There is a new sub-section in tunnel details page called Events. Visit this area to see a variety of events associated to a tunnel. These include:

  • Login and new session
  • Terminating prior session due to a login
  • Terminating a stale session, e.g. keep-alive expired
  • Upstream services going up/down
Tunnel Event Tracking

Tunnel Event Tracking

We will be continuing to add more events life-cycle tracing for tunnels to make it easier to dianogse connectivity issues for the services hosted behind the tunnels and the tunnels themselves.

Aggregated Alerts

We’ve updated the Alerts page to filter what kinds of tunnel events or alerts are visible here. Critical events such as upstream services going down/up are recorded here. In addition, any event that can be considered a warning is stored as well, such as collisions for network traffic.

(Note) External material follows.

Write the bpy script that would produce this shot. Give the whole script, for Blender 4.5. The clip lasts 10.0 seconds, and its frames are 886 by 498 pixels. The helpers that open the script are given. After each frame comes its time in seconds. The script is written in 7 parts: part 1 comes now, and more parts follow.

In this example two tunnels may be requesting the same traffic which might indicate an error in configuration.

Updated Alert View

Updated Alert View

Alerts can be cleared, which means that they’ve been acknowledged by an administrator. Admins can also delete alerts as well, however, this action would delete all tunnel events captured and stored by the system.

Up Next!

We are working on a new website focused on Spokes and related software. An updated client for Packetriot is in the works. This update is more of a software redesign but will allow us to tailor clients for Spokes and Packetriot.

I’ve begun working on support for UDP tunneling and will provide support for that by the years (hopefully).

Let us know if we can focus on any other new features or improvements, cheers!